Some members of the party have had enough. In South Carolina this year, State Senator Sandy Senn was one of three Republicans who, along with a fellow Democratic senator and an independent senator, filibustered efforts to severely restrict abortion in the state. The “sister senators,” as they call themselves, were ultimately unsuccessful in preventing a six-week abortion ban from taking effect. Ms. Senn says that she does not want women to have abortions, but believes voters must have a say, and that there must be a more moderate path on policy. “It should not be a bunch of old men in the South Carolina Legislature deciding their fate,” she told me.
But here's the problem: If you elect Republicans to legislative majorities, then there won't be "a more moderate path on policy," ever.
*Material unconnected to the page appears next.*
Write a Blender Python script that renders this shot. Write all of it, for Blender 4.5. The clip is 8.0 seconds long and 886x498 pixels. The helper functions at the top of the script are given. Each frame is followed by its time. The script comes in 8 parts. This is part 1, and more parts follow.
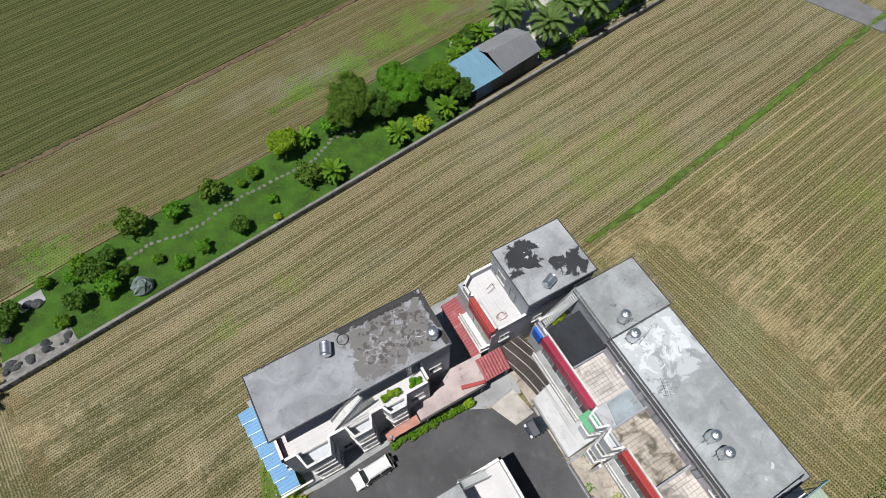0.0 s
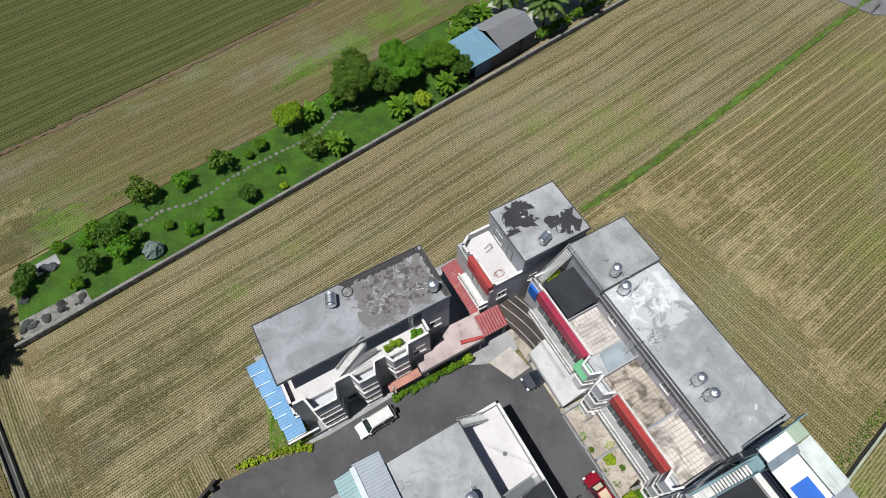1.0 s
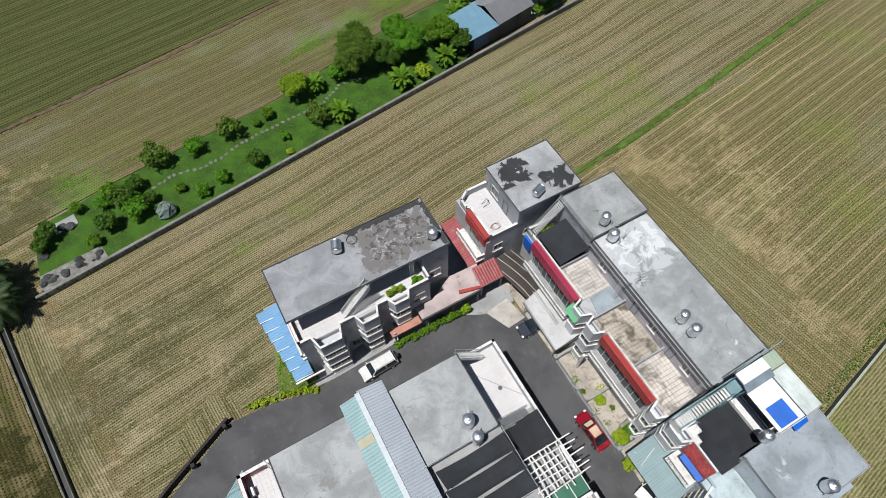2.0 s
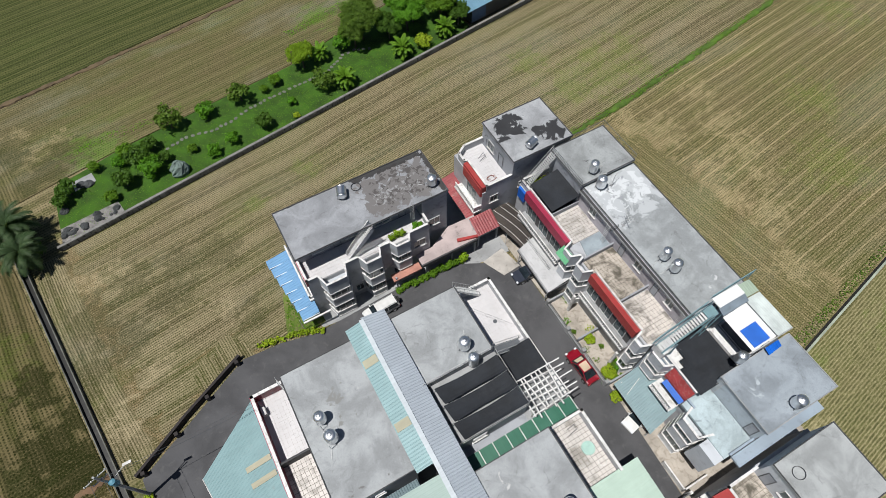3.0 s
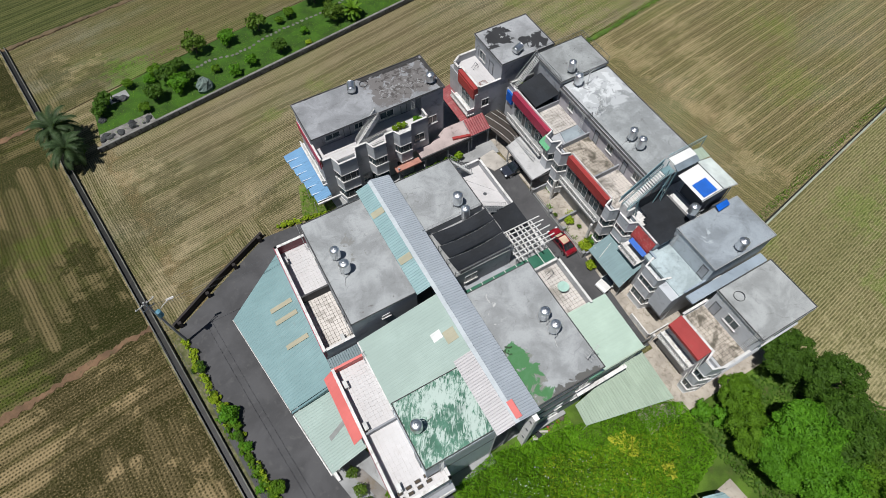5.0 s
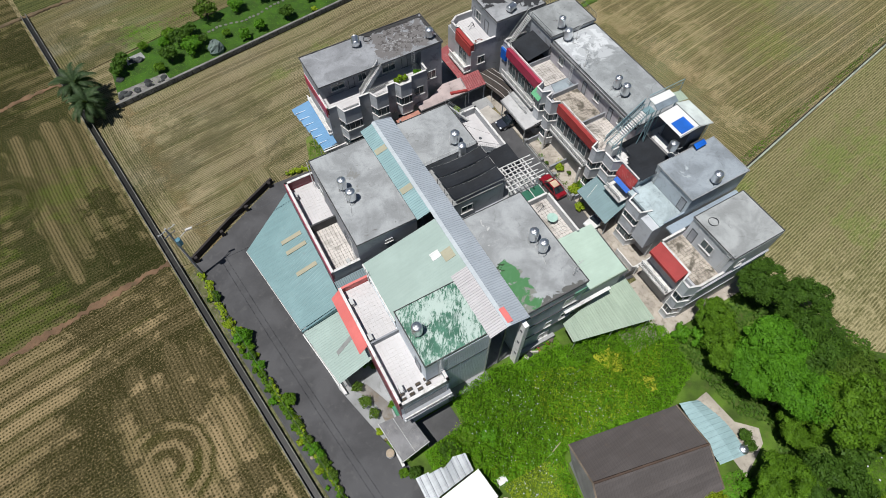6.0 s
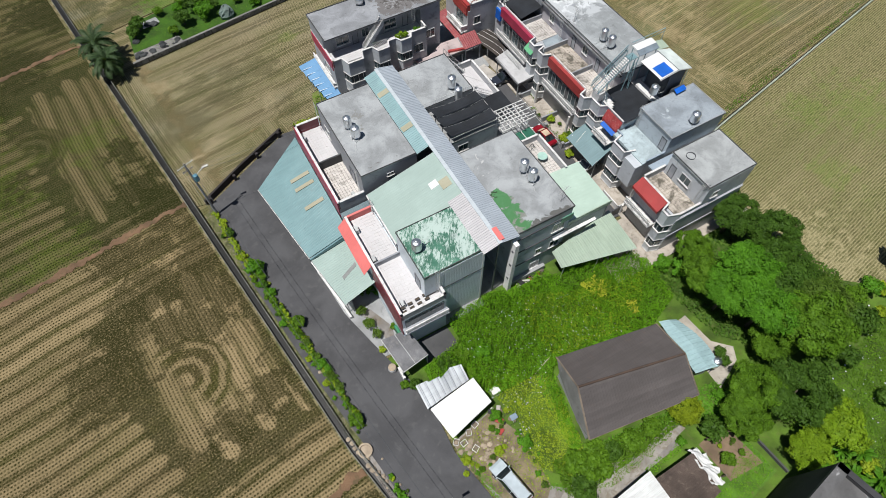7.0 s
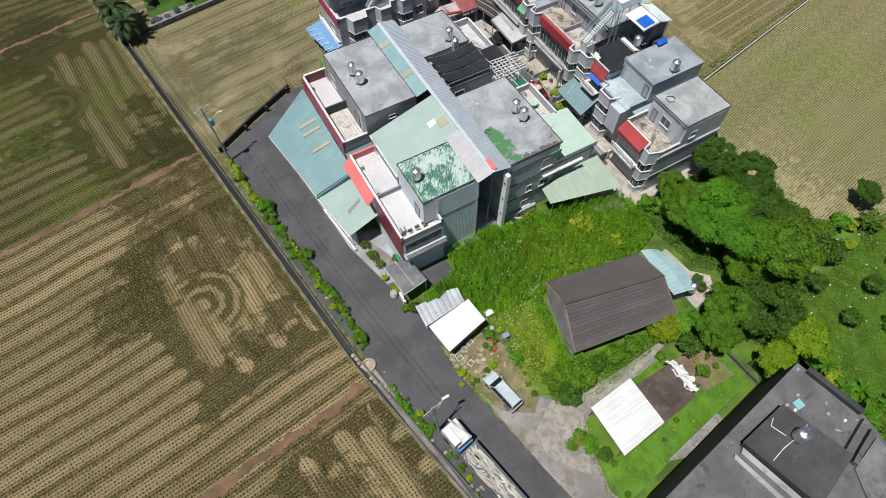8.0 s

There will never be enough "sister senators" to stand up to abortion extremism, just as there'll never be enough to stand up to gun extremism or anti-renewable energy extremism or pro-plutocrat extremism.

(This isn't the first time Coaston has looked at the GOP and imagined that she saw hopeful signs of abortion moderation in an unlikely place -- here's a piece she wrote for Vox in 2019 titled "Why Some Anti-Abortion Conservatives Think Alabama’s Abortion Law Goes Too Far." These signs didn't amount to much -- abortion is completely banned under an Alabama law that was passed that year and declared constitutional after the Supreme Court's 2022 Dobbs decision.)

You know what I'm not seeing in the Times opinion section? Any excitement about Andy Beshear, who was just reelected as governor of Kentucky as an pro-choice Democrat. But I guarantee you that if Virginia governor Glenn Youngkin had gotten the GOP legislative sweep he so desperately wanted, there would have at least a dozen puff pieces about him in the Times opinion section. The search for a "nice" Republican is never-ending, and will continue.